The dangerous cocktail of heat domes, anticyclones and climate change

  • Most parts of the world are currently experiencing sweltering heat due to the onset of heat waves but their cause remains different across regions. While in the USA and Algeria, heat domes are responsible for unleashing heat waves, Europe has suffered due to the arrival of two consecutive anticyclones that originated in Africa. But what are heat domes and anticyclones? And how do they produce heat waves?
  • An anticyclone, also known as a high-pressure system, is essentially an area of high pressure in which the air goes downwards towards the Earth’s surface. As the air sinks, its molecules get compressed, which increases the pressure, making it warmer. This causes dry and hot weather.
  • The winds remain calm and gentle during an anticyclone, and there is almost no formation of clouds because here the air sinks rather than rises.
  • A heat dome, on the other hand, occurs when an area of high-pressure stays over a region for days and weeks. It traps warm air, just like a lid on a pot, for an extended period.
  • The longer that air remains trapped, the more the sun works to heat the air, producing warmer conditions with every passing day. Heat domes, if they last for a long period, may cause deadly heat waves.
  • Although heat domes and anticyclones don’t occur due to climate change, they have become more intense and longer as a result of soaring global temperatures, scientists and experts believe.
  • As the planet continues to get warmer, thanks to the unprecedented levels of greenhouse gases being released into the atmosphere, extreme weather events, much like those unfolding right now, will become more frequent.
  • Moreover, if the Earth breaches the 1.5 degree Celsius global warming limit by the 2030 s.there may be irrevocable damage to the ecosystem and geology, with millions, if not billions, of humans and other living beings, severely impacted.
  • Also, El Nino conditions are exacerbating the extreme heat around the world.

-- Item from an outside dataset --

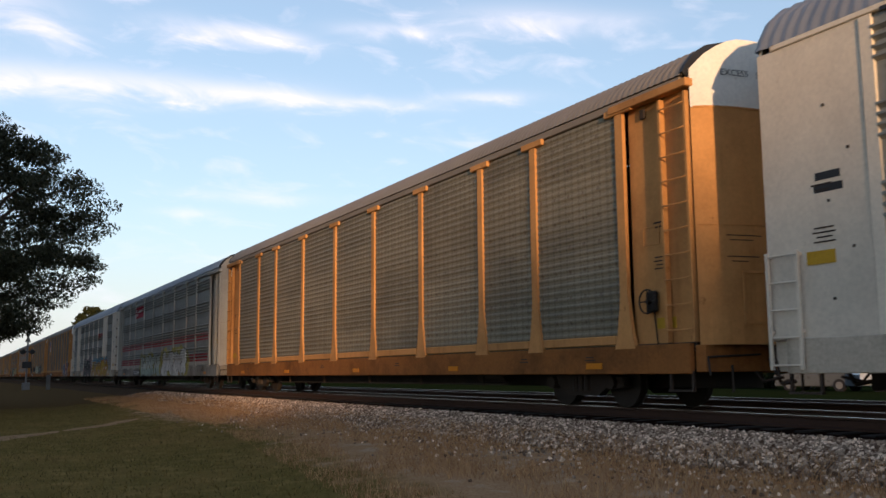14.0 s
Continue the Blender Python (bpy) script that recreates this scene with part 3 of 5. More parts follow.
def flat_door(z0, z1, style):
    """A folding end door: one sheet in upright pleats."""
    def build(bm):
        plan = [(-1.45, -0.06), (-1.45, 0.0), (-1.30, 0.0), (-1.29, 0.06), (-1.22, 0.06), (-1.21, 0.0), (-0.84, 0.0), (-0.83, 0.06), (-0.76, 0.06), (-0.75, 0.0), (-0.40, 0.0), (-0.39, 0.06), (-0.32, 0.06), (-0.31, 0.0), (-0.02, 0.0), (-0.02, -0.03)]
        plan = plan + [(-y, x) for y, x in plan[::-1]]
        low = [bm.verts.new((x, y, z0)) for y, x in plan]
        top = [bm.verts.new((x, y, min(z1, roof_z(y, style) - 0.05))) for y, x in plan]
        for i in range(len(plan) - 1):
            bm.faces.new((low[i], low[i + 1], top[i + 1], top[i]))
    return shape(("folding_door", z0, z1, style), build)


def ladder_shape():
    def build(bm):
        for x in (-0.29, 0.29):
            box(bm, x - 0.03, x + 0.03, -0.05, 0.05, 0.0, 3.83, 0.006)
        for i in range(10):
            z = 0.2 + 0.385 * i
            rod(bm, (-0.29, -0.04, z), (-0.2, -0.075, z - 0.02), 0.013, 5)
            rod(bm, (-0.2, -0.075, z - 0.02), (0.2, -0.075, z - 0.02), 0.013, 5)
            rod(bm, (0.2, -0.075, z - 0.02), (0.29, -0.04, z), 0.013, 5)
    return shape("ladder", build)


def sideframe_shape():
    def build(bm):
        prism(bm, [(-1.18, 0.36), (-1.14, 0.52), (-0.72, 0.56), (-0.40, 0.74), (0.40, 0.74), (0.72, 0.56), (1.14, 0.52), (1.18, 0.36), (0.98, 0.33), (0.78, 0.40), (0.46, 0.20), (-0.46, 0.20), (-0.78, 0.40), (-0.98, 0.33)], -0.09, 0.05)
        for x in (-0.89, 0.89):
            rod(bm, (x, -0.17, 0.43), (x, 0.0, 0.43), 0.115, 10)
        for x in (-0.17, 0.0, 0.17):
            rod(bm, (x, -0.10, 0.28), (x, -0.10, 0.56), 0.07, 8)
    return shape("sideframe", build)


def wheelset_shape():
    def build(bm):
        for s in (-1, 1):
            rod(bm, (0, s * 0.70, 0.0), (0, s * 0.82, 0.0), 0.43, 28)
            rod(bm, (0, s * 0.68, 0.0), (0, s * 0.70, 0.0), 0.455, 28)
        rod(bm, (0, -0.98, 0), (0, 0.98, 0), 0.08, 10)
    return shape("wheelset", build)


def coupler_shape():
    def build(bm):
        box(bm, -0.75, 0.05, -0.09, 0.09, 0.72, 0.92, 0.02)
        prism(bm, [(0.0, 0.68), (0.32, 0.70), (0.40, 0.80), (0.32, 0.96), (0.0, 0.98)], -0.16, 0.12)
        rod(bm, (-0.15, -0.45, 0.80), (0.18, -0.42, 0.45), 0.022, 6)
        rod(bm, (0.18, -0.42, 0.45), (0.45, -0.30, 0.52), 0.022, 6)
    return shape("coupler", build)


def plain_box(name, *b, bevel=0.012):
    return shape((name, *b), lambda bm: box(bm, *b, bevel))


CLIP = material("galvanised_clip", (0.24, 0.23, 0.21), rough=0.5, metal=0.4, spread=0.15)


# ---- train: one car ----
# how far each car runs ahead of an even spacing
CAR_SHIFT = {-1: 0.24, 0: 0.10, 1: 0.02, 2: -0.12, 3: 0.26, 4: -0.56, 5: -0.42, 6: -0.38, 7: -0.5, 8: -0.42, 9: -0.18, 10: -0.2, 11: -0.12, 12: -0.14, 13: -0.16, 14: 0.02, 15: -0.04,
             16: -0.02, 17: -0.12, 18: 0.0, 19: 0.12, 20: 0.26, 21: 0.24, 22: 0.84, 23: 0.86}
def surface_y(style, x, z):
    """How far out the side stands at a place on it."""
    if z < SILL_TOP - 0.01:
        return -1.508
    h = z - SILL_TOP
    half = 0.10 if style in "GH" or h > 0.8 else 0.25
    for p in POSTS:
        if abs(x - p) < half:
            return SIDE - 0.056
    if style in "TR" and h < 0.17 and abs(x) < 11.9:
        return SIDE - 0.051
    if style in "GH" and 7.1 < abs(x) < 9.15:
        return SIDE - 0.03
    if abs(x) > 11.9:
        return SIDE - 0.03 if style in "GH" else -1.36
    return SIDE - rib_out(style, round(z - SILL_TOP, 4)) - 0.007


def on_side(verts, faces, style, lift=0.0):
    """A flat piece of paint in the car's x and z, cut and pressed on to the ribs and posts."""
    bm = bmesh.new()
    vs = [bm.verts.new((x, 0, z)) for x, z in verts]
    for f in faces:
        try:
            bm.faces.new([vs[i] for i in f])
        except ValueError:
            pass
    xs, zs = [v[0] for v in verts], [v[1] for v in verts]
    cuts = [(0, c) for p in POSTS for c in (p - 0.251, p - 0.249, p - 0.101, p - 0.099, p + 0.099, p + 0.101, p + 0.249, p + 0.251) if (style not in "GH" or abs(c - p) < 0.2) and min(xs) < c < max(xs)]
    cuts += [(2, c) for c in (SILL_TOP - 0.011, SILL_TOP - 0.009, SILL_TOP + 0.169, SILL_TOP + 0.171, SILL_TOP + 0.799, SILL_TOP + 0.801) if min(zs) < c < max(zs)]
    cuts += [(2, SILL_TOP + z) for z, _ in BREAKS[style][::2 if style in "THS" else 1] if min(zs) < SILL_TOP + z < max(zs)]
    for axis, c in cuts:
        co, no = [0, 0, 0], [0, 0, 0]
        co[axis], no[axis] = c, 1
        bmesh.ops.bisect_plane(bm, geom=bm.verts[:] + bm.edges[:] + bm.faces[:], plane_co=co, plane_no=no, dist=1e-5)
    for v in bm.verts:
        v.co.y = surface_y(style, v.co.x, v.co.z) - lift
    bm.normal_update()
    for f in bm.faces:
        if f.normal.y > 0:
            f.normal_flip()
    return bm


def fit_word(key, x0, x1, z0, z1, wob=0.0, slant=0.0, seed=0):
    v, f = glyph_verts(key)
    if not len(v):
        return [], []
    lo, hi = v.min(0), v.max(0)
    u = (v - lo) / (hi - lo)
    x = x0 + u[:, 0] * (x1 - x0)
    z = z0 + u[:, 1] * (z1 - z0)
    if wob:
        z += wob * (np.sin(x * 2.1 + seed) * (0.35 + 0.65 * u[:, 1]) + 0.5 * np.sin(x * 4.7 + 2 * seed))
        x += wob * 0.5 * np.sin(z * 5 + seed)
    x += slant * (z - z0)
    return list(zip(x.tolist(), z.tolist())), f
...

Heat waves: The ‘silent killer’

  • Heat waves are particularly lethal when high temperatures combine with high humidity, which is commonly referred to as a wet bulb. In such conditions, sweat from the human body isn’t able to evaporate, failing to stabilise the body temperature, which could ultimately cause heat stroke — it takes place only when the body temperature goes above 40 degree Celsius — and even death.
  • Last month, more than 60 people died in Uttar Pradesh’s Ballia after the region was hit by a heat wave. The incident took place just two months after 13 people had died due to similar conditions at a large-scale event in Mumbai, Maharashtra. A new study, published last week, revealed that heat waves killed more than 60,000 in Europe last year.

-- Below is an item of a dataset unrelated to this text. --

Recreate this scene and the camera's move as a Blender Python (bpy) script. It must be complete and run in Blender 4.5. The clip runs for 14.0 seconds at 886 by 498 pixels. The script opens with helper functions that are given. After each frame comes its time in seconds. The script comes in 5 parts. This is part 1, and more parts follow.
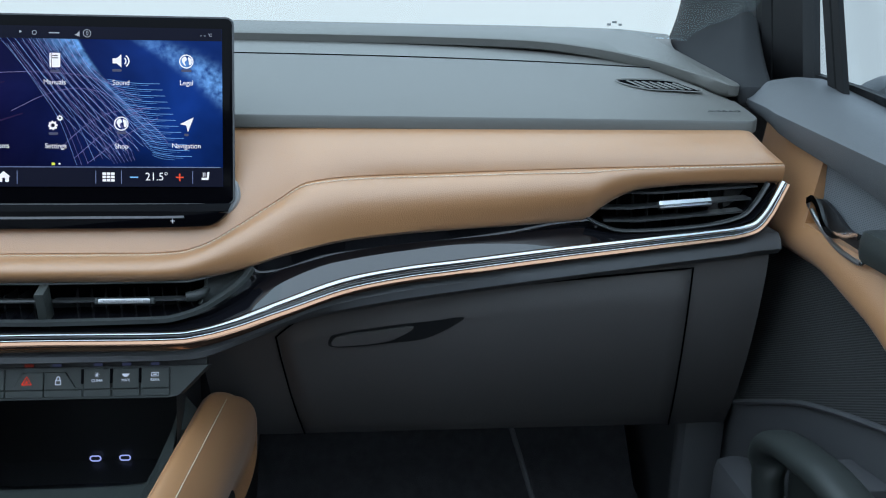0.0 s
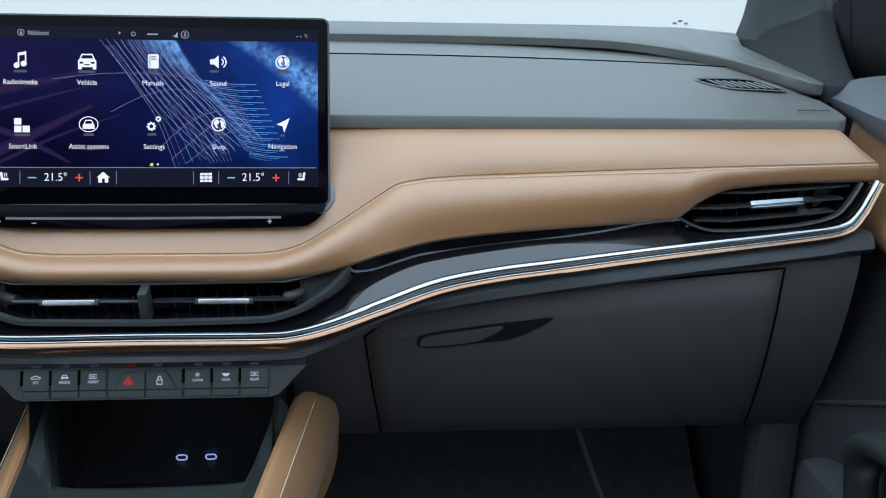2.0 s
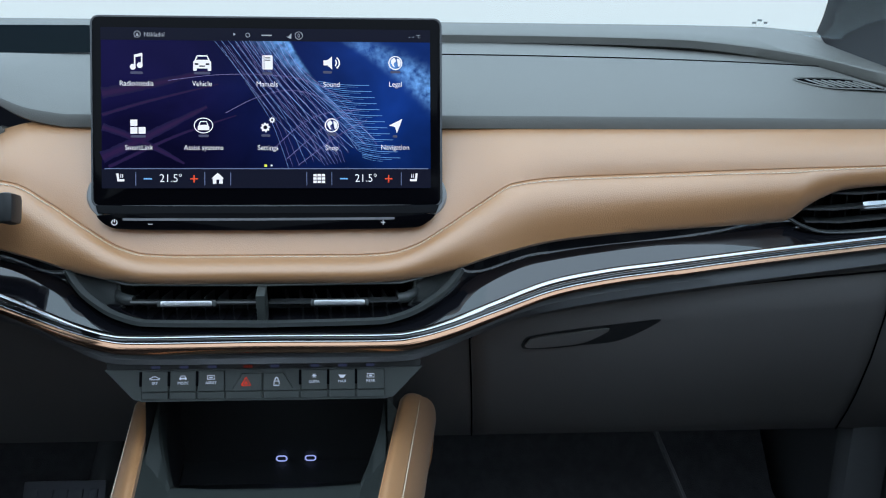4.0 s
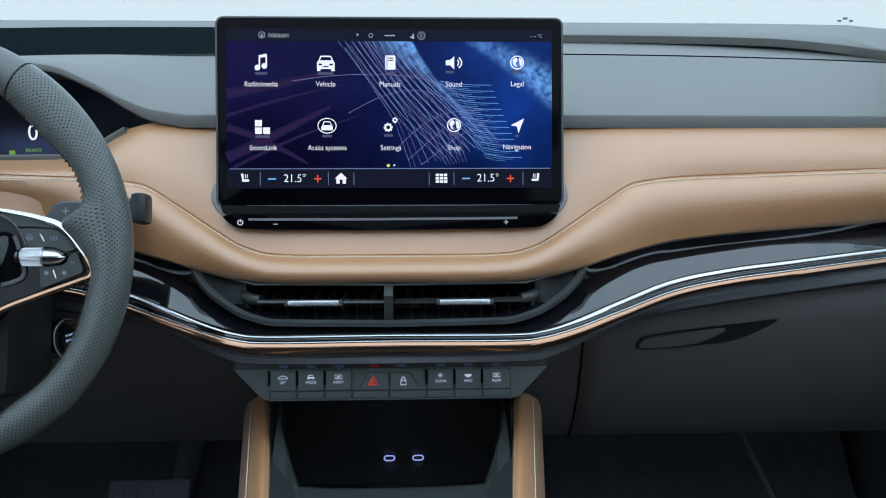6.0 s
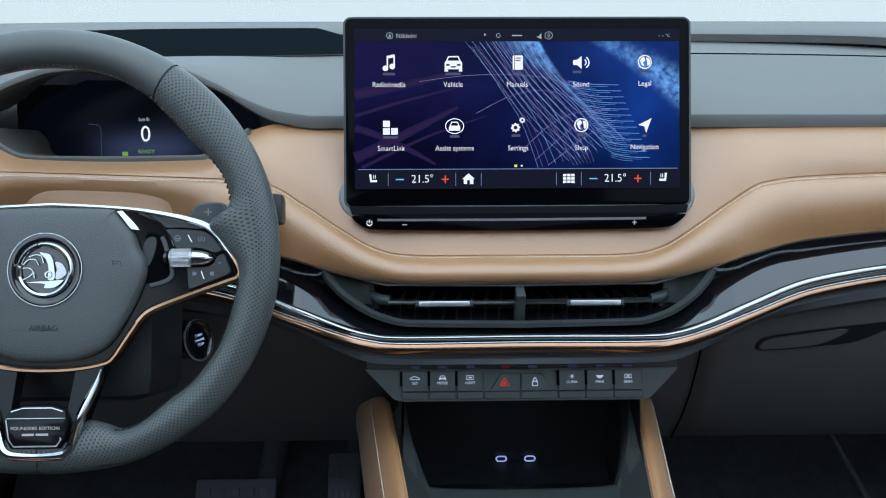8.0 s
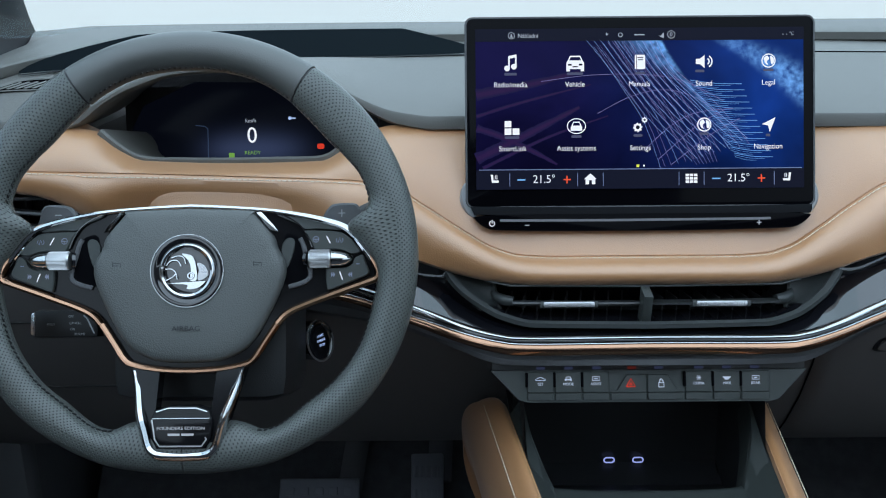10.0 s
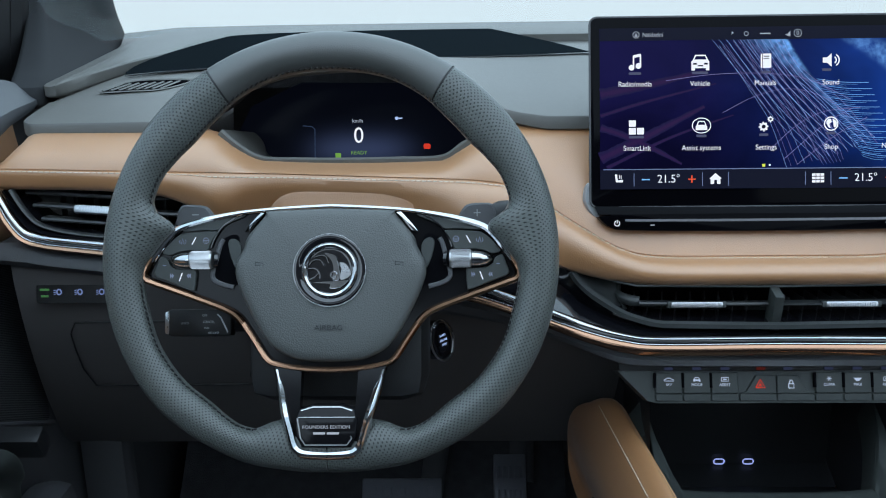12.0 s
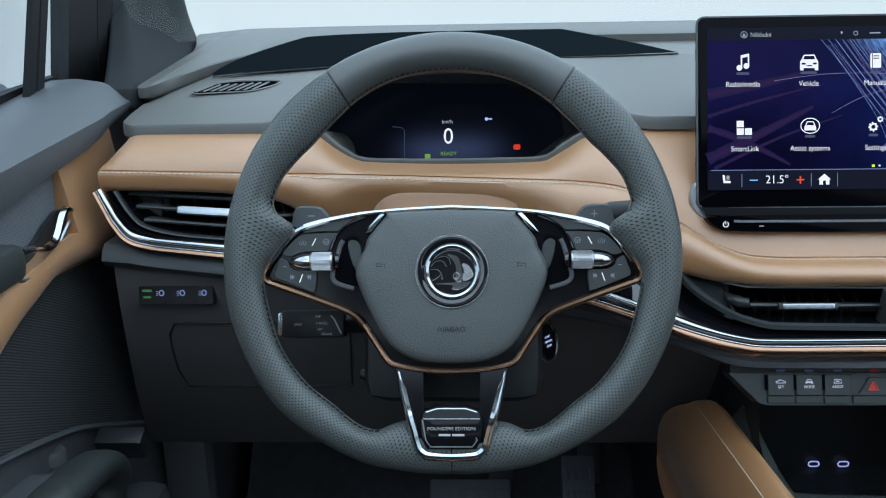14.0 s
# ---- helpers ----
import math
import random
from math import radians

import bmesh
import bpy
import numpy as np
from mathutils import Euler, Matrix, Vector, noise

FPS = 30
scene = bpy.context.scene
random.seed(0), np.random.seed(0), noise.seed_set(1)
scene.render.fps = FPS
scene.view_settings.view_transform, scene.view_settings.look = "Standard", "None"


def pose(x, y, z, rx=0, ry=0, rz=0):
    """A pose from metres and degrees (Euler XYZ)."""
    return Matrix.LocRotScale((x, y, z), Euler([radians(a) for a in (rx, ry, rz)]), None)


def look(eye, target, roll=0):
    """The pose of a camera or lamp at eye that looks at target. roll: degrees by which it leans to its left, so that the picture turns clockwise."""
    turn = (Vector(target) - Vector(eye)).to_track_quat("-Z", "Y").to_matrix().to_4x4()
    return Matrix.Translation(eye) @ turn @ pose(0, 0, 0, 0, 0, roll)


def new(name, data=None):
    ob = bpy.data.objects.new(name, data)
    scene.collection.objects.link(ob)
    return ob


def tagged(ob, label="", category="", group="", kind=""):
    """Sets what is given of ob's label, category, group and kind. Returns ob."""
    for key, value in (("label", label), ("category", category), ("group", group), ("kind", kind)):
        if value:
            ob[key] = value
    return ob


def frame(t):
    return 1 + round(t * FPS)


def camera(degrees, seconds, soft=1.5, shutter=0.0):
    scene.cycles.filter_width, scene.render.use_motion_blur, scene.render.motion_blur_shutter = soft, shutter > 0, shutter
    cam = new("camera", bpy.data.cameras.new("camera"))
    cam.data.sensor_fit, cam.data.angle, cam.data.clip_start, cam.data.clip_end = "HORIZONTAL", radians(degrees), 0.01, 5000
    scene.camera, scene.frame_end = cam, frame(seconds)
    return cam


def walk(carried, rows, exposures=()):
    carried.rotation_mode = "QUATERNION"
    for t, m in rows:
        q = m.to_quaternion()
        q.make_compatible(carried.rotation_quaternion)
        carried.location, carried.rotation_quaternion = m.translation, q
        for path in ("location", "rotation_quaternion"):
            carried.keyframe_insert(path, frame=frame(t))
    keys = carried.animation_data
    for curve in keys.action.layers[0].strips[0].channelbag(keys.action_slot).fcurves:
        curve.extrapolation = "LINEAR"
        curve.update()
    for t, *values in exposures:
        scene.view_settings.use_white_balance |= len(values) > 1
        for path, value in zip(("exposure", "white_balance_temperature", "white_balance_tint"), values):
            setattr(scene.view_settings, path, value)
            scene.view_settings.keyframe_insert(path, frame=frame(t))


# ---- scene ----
cam = camera(52.0, 14.0, soft=1.1)
PATH = [
    (0, (0.262, -0.843, 0.919), (0.462, 1.062, 0.345), 1.4),
    (0.5, (0.245, -0.841, 0.919), (0.438, 1.065, 0.344), 1.3),
    (1, (0.224, -0.839, 0.919), (0.414, 1.067, 0.343), 1.3),
    (1.5, (0.208, -0.836, 0.918), (0.386, 1.071, 0.342), 1.2),
    (2, (0.19, -0.836, 0.918), (0.356, 1.072, 0.342), 1.1),
    (2.5, (0.168, -0.834, 0.917), (0.328, 1.075, 0.342), 1.1),
    (3, (0.147, -0.831, 0.916), (0.296, 1.079, 0.342), 1.0),
    (5.5, (0.036, -0.822, 0.914), (0.132, 1.092, 0.34), 0.5),
    (6, (0.011, -0.821, 0.913), (0.098, 1.094, 0.341), 0.4),
    (6.5, (-0.013, -0.819, 0.913), (0.063, 1.095, 0.34), 0.3),
    (7, (-0.039, -0.819, 0.914), (0.026, 1.096, 0.339), 0.2),
    (7.5, (-0.062, -0.817, 0.914), (-0.007, 1.097, 0.339), 0.1),
    (8, (-0.086, -0.816, 0.913), (-0.041, 1.1, 0.34), 0.0),
    (10.5, (-0.198, -0.813, 0.914), (-0.213, 1.103, 0.34), -0.5),
    (11, (-0.222, -0.814, 0.914), (-0.247, 1.102, 0.341), -0.5),
    (11.5, (-0.244, -0.814, 0.914), (-0.28, 1.102, 0.342), -0.7),
    (12, (-0.267, -0.814, 0.914), (-0.315, 1.102, 0.342), -0.8),
    (12.5, (-0.289, -0.814, 0.915), (-0.345, 1.101, 0.342), -0.8),
    (13, (-0.311, -0.814, 0.915), (-0.376, 1.101, 0.343), -0.9),
    (13.5, (-0.332, -0.814, 0.915), (-0.402, 1.101, 0.344), -1.0),
    (14, (-0.352, -0.814, 0.915), (-0.423, 1.101, 0.345), -1.0),
]
walk(cam, [(t, look(eye, target, roll)) for t, eye, target, roll in PATH])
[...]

The worst affected countries

  • In Europe, countries like Italy and Greece have been gripped by two consecutive heat waves within two weeks. While the mercury in Italy’s island of Sardinia hit 47.7 degree Celsius on Thursday (July 20), in Greece, temperatures crossed the 40 degree Celsius mark, forcing authorities to shut down the Acropolis and other ancient sites for tourists on July 14. Authorities have also reported wildfires around Athens, where more than 7,400 acres of forest have been turned into ashes.
  • Dry spells have impacted Spain too as it witnessed 45.4 degree Celsius in the town of Figueres on July 18 — it was the highest temperature that the country has recorded since 1928.
  • A wildfire has been blazing on La Palma, the most northwesterly of the country’s Canary Islands, since July 15. More than 500 firefighters, aided by several water-carrying helicopters, are trying to douse the flames.
  • In Asia, China, Iraq and Saudi Arabia remain some of the worst affected countries. Most significantly, a remote township in China saw temperatures touching 52 degree Celsius on July 16 — shattering the previous record of 50 degree Celsius that was set in 2015.
  • Record-breaking temperatures have been reported in North Africa’s Algeria, where experts suggest temperatures have crossed the 50 degree Celsius mark in the past few days. Authorities have raised the level of alert to the maximum in light of the soaring mercury. Tunisia is also impacted by severe heat with some parts of it reaching 49 degree Celsius.

Conclusion- Going forward climate change can cause further increase in weather extremes . Principles underlined and agreed to in the Paris agreement represent the best way forward on the issue.